Au cours de ses observations, Tom Seeley a remarqué que les colonies sauvages déposent de la propolis sur toutes les parois de leur nid, ce qui n'est pas forcément le cas des abeilles hébergées dans les ruches des apiculteurs. Le chercheur propose donc de gratter l'intérieur de la ruche afin que les abeilles puissent déposer spontanément de la propolis de manière à les protéger contre les pathogènes. Tom Seeley a donc théorisé ce que l'on soupçonnait déjà mais qui méritait d'être démontré.

 

Quels sont les meilleurs gestes à adopter en tant que citoyen ? (Arrêter de manger du miel, faire pousser des fleurs mellifères dans son jardin, parrainer une ruche)

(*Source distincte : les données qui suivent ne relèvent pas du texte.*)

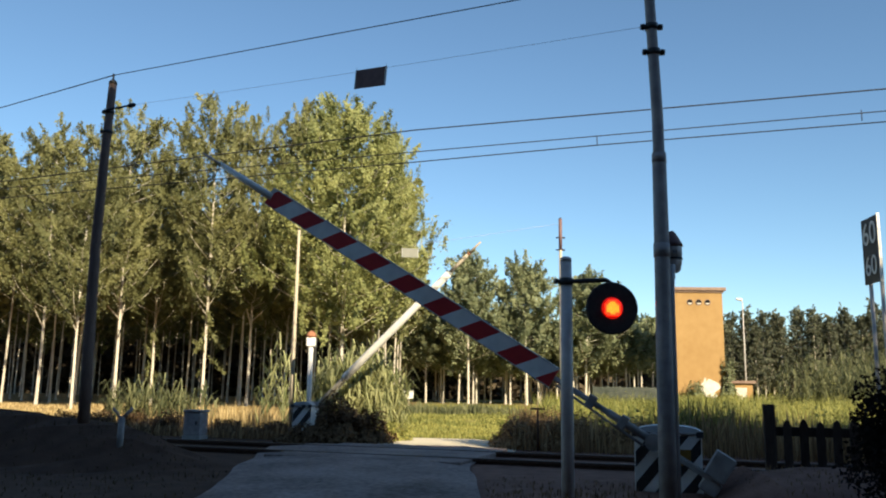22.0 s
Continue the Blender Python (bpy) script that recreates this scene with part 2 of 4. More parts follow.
def tube(bm, points, radii, sides=10, caps=True, join=None):
    """A round bar through points, with a radius at each."""
    pts = [Vector(p) for p in points]
    rings = []
    for i, p in enumerate(pts):
        d = (pts[min(i + 1, len(pts) - 1)] - pts[max(i - 1, 0)]).normalized()
        u = d.orthogonal().normalized() if abs(d.z) > 0.99 else d.cross(Vector((0, 0, 1))).normalized()
        w = d.cross(u)
        r = radii[i] if isinstance(radii, (list, tuple)) else radii
        rings.append([bm.verts.new(p + r * (math.cos(2 * math.pi * k / sides) * u + math.sin(2 * math.pi * k / sides) * w)) for k in range(sides)])
    if join is not None:
        bm.faces.new((rings[0][0], rings[0][1], min(join, key=lambda v: (v.co - pts[0]).length)))
    for a, b in zip(rings, rings[1:]):
        for k in range(sides):
            bm.faces.new((a[k], a[(k + 1) % sides], b[(k + 1) % sides], b[k])).smooth = True
    if caps:
        bm.faces.new(rings[0][::-1])
        bm.faces.new(rings[-1])
    return bm


def tubed(points, radii, sides=10):
    return tube(bmesh.new(), points, radii, sides)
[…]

Je dirais que toutes les initiatives sont bonnes à prendre car elles représentent d'importants vecteurs pour sensibiliser le grand public à la protection des abeilles. La situation de ces insectes nous a ouvert les yeux sur ce qui se passe dans nos écosystèmes, en particulier pour les urbains, qui vivent loin de la nature.

Avant, on se contentait de décrire une abeille comme un insecte qui fabrique du miel et "qui pique". Aujourd'hui, le grand public sait à quel point les abeilles sont cruciales pour notre survie et celle de nos écosystèmes. Mais les gens ont surtout compris qu'elles sont en voie de disparition et sont donc conscients de l'absolue nécessité de les préserver.

Cette prise de conscience globale, notamment celle concernant les pesticides, est non seulement indispensable pour les abeilles mais permettra, en plus, de préserver les autres pollinisateurs comme les papillons ainsi que les autres insectes non ravageurs, dont la vie est également menacée par l'usage de pesticides.